§ Information shown
++++++++++++++++++++
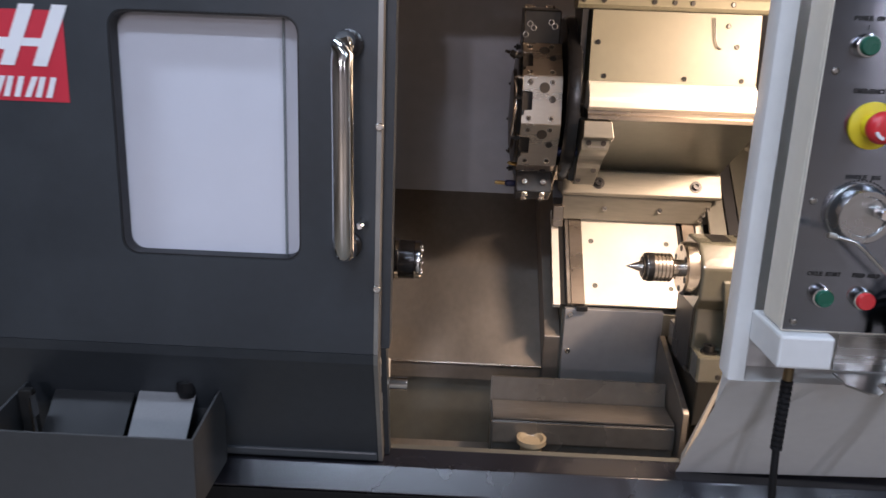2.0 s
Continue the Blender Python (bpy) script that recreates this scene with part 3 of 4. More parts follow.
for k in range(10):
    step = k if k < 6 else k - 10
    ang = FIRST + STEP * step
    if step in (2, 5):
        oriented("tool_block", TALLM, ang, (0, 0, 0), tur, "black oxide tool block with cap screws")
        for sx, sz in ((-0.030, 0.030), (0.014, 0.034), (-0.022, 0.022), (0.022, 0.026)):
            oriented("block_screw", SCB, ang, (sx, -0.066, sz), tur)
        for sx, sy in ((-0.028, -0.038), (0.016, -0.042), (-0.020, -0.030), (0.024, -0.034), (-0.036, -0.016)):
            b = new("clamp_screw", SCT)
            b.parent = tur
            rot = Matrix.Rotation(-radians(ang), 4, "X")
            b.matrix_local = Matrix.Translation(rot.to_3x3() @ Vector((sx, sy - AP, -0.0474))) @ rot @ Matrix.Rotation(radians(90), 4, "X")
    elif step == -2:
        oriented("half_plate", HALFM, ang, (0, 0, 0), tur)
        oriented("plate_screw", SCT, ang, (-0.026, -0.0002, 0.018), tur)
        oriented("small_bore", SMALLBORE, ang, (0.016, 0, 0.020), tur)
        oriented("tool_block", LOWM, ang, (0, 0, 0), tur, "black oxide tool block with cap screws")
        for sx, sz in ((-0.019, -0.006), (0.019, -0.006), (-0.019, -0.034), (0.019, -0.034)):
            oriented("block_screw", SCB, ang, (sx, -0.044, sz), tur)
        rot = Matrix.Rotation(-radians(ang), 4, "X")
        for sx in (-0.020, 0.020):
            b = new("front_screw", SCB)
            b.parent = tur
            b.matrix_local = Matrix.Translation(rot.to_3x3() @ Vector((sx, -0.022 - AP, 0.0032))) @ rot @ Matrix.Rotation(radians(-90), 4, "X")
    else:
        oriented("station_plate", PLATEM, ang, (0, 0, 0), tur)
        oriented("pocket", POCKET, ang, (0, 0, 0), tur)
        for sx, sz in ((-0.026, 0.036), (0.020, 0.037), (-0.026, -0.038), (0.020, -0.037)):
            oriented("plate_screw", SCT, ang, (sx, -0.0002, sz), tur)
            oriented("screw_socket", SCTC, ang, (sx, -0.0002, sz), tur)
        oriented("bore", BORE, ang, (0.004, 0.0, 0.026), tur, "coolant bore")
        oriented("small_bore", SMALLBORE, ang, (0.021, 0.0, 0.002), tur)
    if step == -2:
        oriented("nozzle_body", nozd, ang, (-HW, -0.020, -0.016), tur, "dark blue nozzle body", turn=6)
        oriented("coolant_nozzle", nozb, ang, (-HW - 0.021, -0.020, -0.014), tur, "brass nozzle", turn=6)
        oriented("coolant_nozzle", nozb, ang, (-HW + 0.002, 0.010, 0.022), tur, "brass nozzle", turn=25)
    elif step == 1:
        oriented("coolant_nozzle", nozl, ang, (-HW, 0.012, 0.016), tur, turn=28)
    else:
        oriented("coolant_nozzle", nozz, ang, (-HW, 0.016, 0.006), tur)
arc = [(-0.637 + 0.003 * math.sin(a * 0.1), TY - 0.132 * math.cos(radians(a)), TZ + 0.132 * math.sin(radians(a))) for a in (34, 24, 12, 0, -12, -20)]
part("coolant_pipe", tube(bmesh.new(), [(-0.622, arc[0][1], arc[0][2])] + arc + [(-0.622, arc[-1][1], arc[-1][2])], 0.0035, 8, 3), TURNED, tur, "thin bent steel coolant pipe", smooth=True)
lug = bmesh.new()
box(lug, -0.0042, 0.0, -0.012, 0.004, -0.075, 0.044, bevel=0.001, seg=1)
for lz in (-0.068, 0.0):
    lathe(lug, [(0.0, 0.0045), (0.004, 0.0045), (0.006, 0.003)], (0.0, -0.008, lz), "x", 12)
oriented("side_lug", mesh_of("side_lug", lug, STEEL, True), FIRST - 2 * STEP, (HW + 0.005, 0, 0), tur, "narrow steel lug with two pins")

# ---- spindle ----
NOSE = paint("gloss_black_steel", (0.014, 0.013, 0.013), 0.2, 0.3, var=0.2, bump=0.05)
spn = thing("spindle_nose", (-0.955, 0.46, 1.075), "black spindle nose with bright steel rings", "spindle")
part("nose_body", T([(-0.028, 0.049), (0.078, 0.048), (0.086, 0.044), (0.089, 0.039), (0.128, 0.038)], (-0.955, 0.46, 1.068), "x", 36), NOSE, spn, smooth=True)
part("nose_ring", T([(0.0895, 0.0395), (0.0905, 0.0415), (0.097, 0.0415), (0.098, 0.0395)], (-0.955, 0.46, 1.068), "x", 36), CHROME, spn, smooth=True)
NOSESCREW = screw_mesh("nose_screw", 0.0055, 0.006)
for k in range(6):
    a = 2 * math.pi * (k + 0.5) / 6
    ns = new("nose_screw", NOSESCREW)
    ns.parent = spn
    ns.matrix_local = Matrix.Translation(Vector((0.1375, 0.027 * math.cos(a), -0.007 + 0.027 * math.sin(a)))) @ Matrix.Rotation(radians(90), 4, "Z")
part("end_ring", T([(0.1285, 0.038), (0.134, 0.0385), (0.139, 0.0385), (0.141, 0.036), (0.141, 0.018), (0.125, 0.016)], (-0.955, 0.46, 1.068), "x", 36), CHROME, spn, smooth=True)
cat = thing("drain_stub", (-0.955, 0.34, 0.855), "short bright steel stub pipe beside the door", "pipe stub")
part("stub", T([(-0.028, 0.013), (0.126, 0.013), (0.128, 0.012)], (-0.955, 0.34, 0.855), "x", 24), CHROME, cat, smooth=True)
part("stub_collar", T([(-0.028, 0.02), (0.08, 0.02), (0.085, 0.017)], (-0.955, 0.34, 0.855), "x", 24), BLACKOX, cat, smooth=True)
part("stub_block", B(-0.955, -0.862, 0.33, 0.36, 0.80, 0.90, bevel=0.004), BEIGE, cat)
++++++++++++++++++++
Return, from the data, each line that has the word "with" in it.

§ Completed task
Continue the Blender Python (bpy) script that recreates this scene with part 3 of 4. More parts follow.
        oriented("tool_block", TALLM, ang, (0, 0, 0), tur, "black oxide tool block with cap screws")
        oriented("tool_block", LOWM, ang, (0, 0, 0), tur, "black oxide tool block with cap screws")
oriented("side_lug", mesh_of("side_lug", lug, STEEL, True), FIRST - 2 * STEP, (HW + 0.005, 0, 0), tur, "narrow steel lug with two pins")
spn = thing("spindle_nose", (-0.955, 0.46, 1.075), "black spindle nose with bright steel rings", "spindle")